There are some days that you want to remember every second of – your wedding day for example or the day your first born arrived. But there are others that, surely, you just want to forget.
But, in a growing trend, called lifelogging, people are recording every day of their lives down to every tiny detail. From sleeping to eating, commuting to working, playing with your kids to taking the dogs for a walk, everything is recorded for future reference.
Possibly the most famous lifelogger is Steve Mann whose experiments with wearable computing and streaming video in the 1980s led to Wearable Wireless Webcam. Up until now, it’s usually been pretty obvious is someone is lifelogging due to the size of wearable cameras.
But new technology coming onto the market is set to make the practice much less obtrusive.
Memoto is a project that started on crowd-sourcing fundraising site Kickstarter and has attracted nearly 3,000 backers who pledged $550,000.
And next year will see the official launch of Memoto. Costing $289, Memoto is around the size of a postage stamp and can be clipped onto your clothes. Once in position, it automatically takes a new photograph every 30 seconds.
Working alongside an app, the images are uploaded to the internet, automatically sorted, dated and GPS-tagged.
The Swedish makers of Memeto describe their device as “an entirely new kind of digital camera with no controls,” adding: “It automatically takes photos as you go. The Memoto app then seamlessly and effortlessly organises them for you.
“The camera and the app work together to give you pictures of every single moment of your life, complete with information on when you took it and where you were. This means that you can revisit any moment of your past.”
There are no buttons at all – Memoto just automatically takes photographs as long as you are wearing the camera. It’s also weather protected so you can continue wearing it whether it rains or snows.

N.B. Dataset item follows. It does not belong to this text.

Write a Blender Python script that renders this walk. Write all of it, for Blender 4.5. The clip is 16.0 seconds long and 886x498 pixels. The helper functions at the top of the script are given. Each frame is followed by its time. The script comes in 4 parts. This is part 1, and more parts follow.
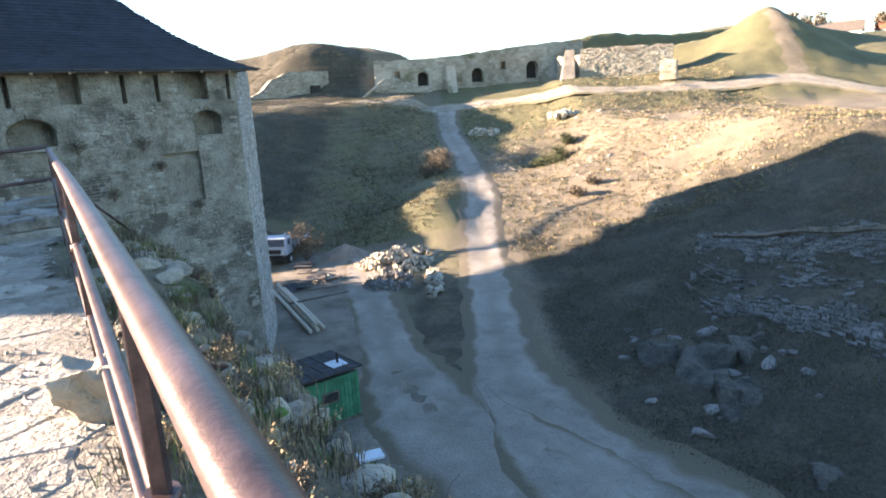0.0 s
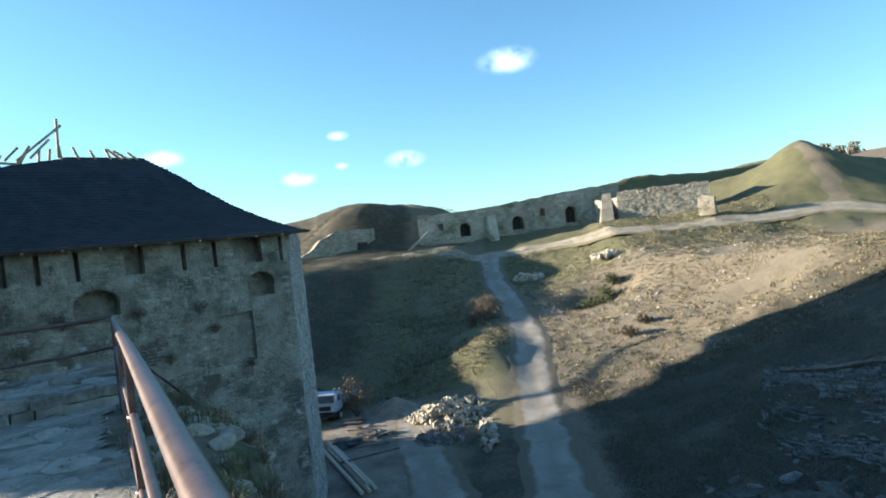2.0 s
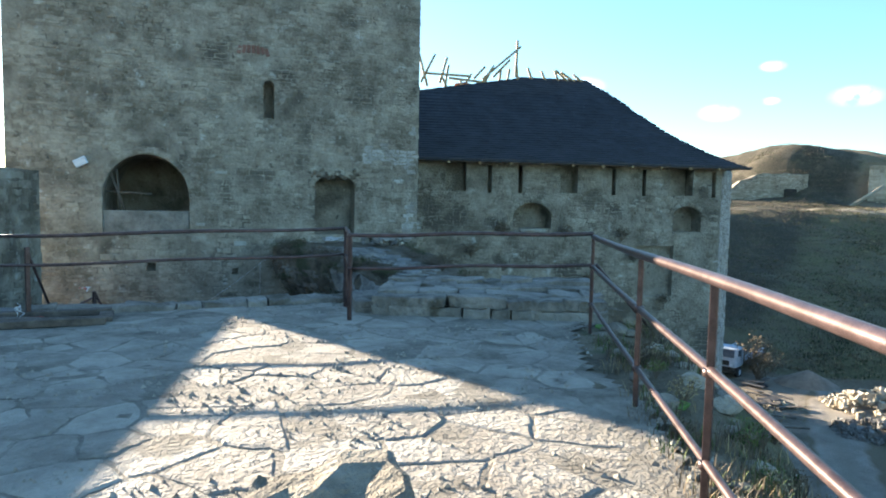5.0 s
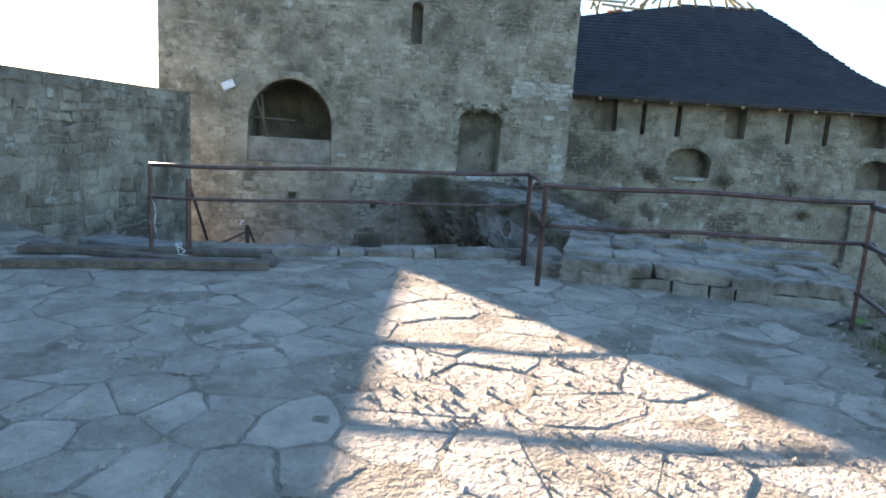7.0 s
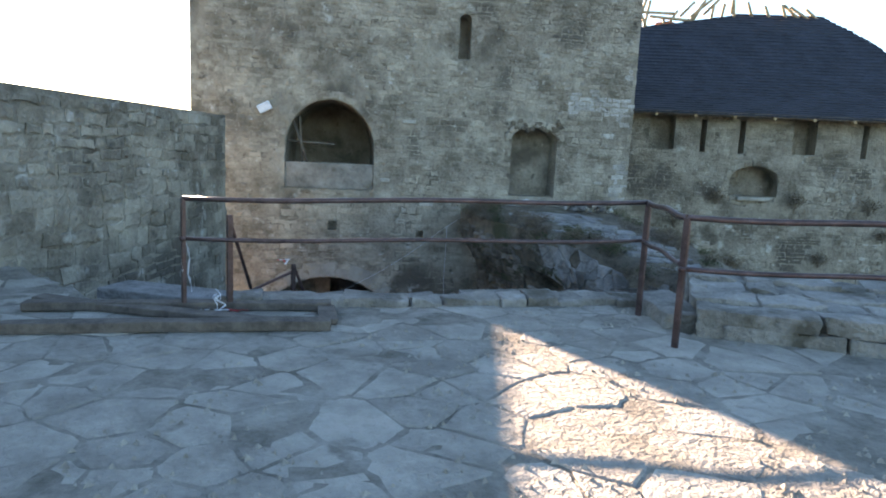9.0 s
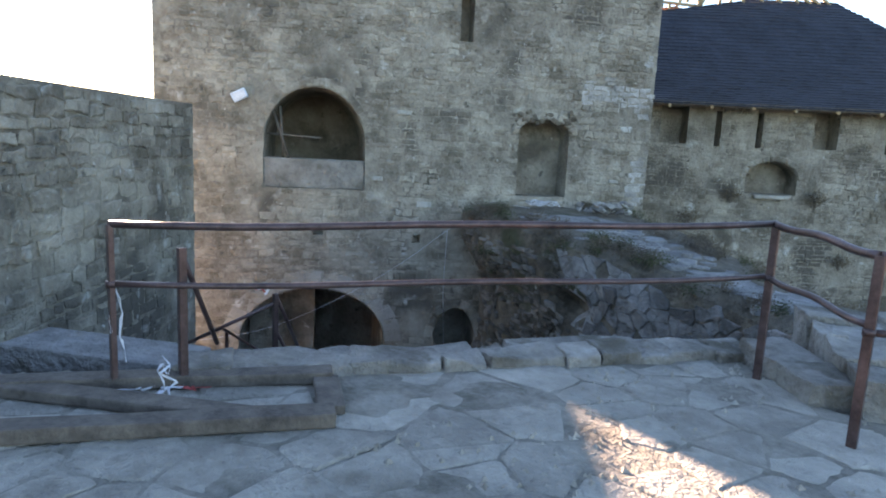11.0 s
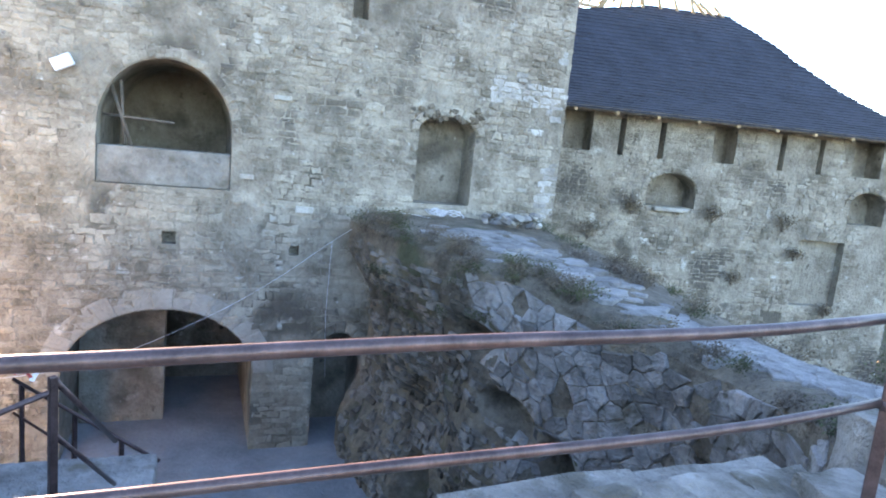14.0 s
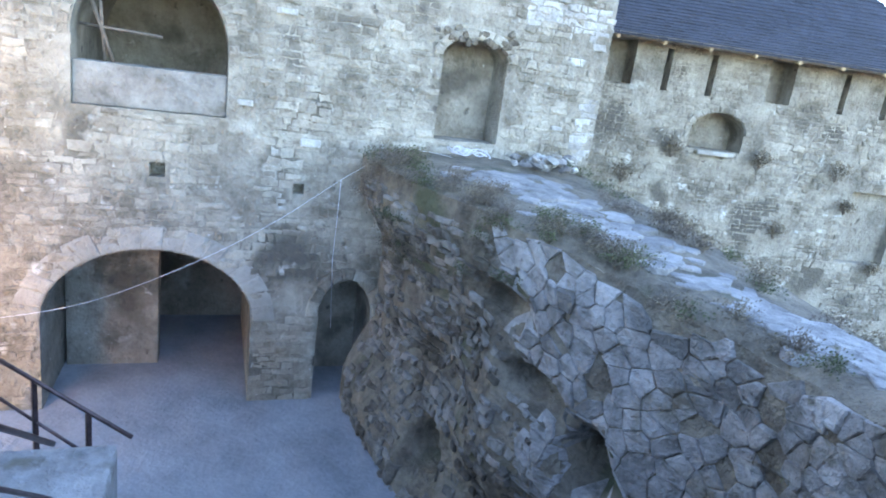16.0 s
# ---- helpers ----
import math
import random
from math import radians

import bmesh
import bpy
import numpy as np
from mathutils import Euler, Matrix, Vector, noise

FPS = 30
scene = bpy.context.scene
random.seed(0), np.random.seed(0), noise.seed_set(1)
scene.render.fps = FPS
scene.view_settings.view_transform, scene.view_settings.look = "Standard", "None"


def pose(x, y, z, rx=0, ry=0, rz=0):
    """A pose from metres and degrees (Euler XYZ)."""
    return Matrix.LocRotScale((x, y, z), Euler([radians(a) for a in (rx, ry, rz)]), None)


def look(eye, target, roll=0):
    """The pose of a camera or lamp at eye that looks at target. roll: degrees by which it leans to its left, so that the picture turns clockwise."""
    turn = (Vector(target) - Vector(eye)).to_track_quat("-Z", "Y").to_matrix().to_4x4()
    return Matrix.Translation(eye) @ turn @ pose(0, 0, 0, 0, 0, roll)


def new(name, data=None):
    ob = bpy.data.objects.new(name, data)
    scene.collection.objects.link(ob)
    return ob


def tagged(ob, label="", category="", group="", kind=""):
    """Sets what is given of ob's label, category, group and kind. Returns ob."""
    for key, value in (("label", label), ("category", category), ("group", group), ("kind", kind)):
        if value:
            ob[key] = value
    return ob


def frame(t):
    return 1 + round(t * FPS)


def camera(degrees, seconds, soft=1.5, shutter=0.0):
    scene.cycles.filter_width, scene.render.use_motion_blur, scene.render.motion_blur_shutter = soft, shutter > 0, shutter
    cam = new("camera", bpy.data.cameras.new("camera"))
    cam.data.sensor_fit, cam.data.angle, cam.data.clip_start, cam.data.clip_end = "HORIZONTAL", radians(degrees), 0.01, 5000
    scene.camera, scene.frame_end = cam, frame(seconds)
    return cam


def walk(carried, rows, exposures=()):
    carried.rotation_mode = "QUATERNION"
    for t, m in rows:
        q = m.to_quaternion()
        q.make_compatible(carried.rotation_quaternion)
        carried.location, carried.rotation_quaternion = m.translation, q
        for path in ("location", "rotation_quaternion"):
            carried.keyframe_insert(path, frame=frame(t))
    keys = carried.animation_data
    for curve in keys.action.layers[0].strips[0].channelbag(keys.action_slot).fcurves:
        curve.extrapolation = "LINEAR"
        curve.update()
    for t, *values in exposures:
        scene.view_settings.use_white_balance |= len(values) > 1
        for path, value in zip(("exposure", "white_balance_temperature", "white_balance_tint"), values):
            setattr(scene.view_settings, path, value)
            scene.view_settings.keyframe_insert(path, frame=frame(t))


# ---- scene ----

The camera needs to be recharged about once every two days by connecting it to your computer. At the same time, your photos will be uploaded to Memoto’s servers. It essentially outsources your memory so you never forget a moment. The results are searchable and shareable.
Fans of lifelogging say they are creating a personal digital archive which they can access at any time to remember moments in exact detail.
Privacy campaigners say lifelogging raises questions about the rights of friends, colleagues and strangers who will inevitably appear in lifelogs.
Stephen Bowen, who is director of the British Institute of Human Rights, said: “This kind technology transforms our notion of privacy and offers untold opportunities to monitor every move in real time.”
And some have even questioned whether devices such as Memoto could alter the way we remember events. Bianca Bosker, a blogger for the Huffington Post, said: “Of course, the ability to accurately ‘revisit any moment of your past’ stands to transform how we recall the past. How will our memories change if they’re not only remembered but documented?”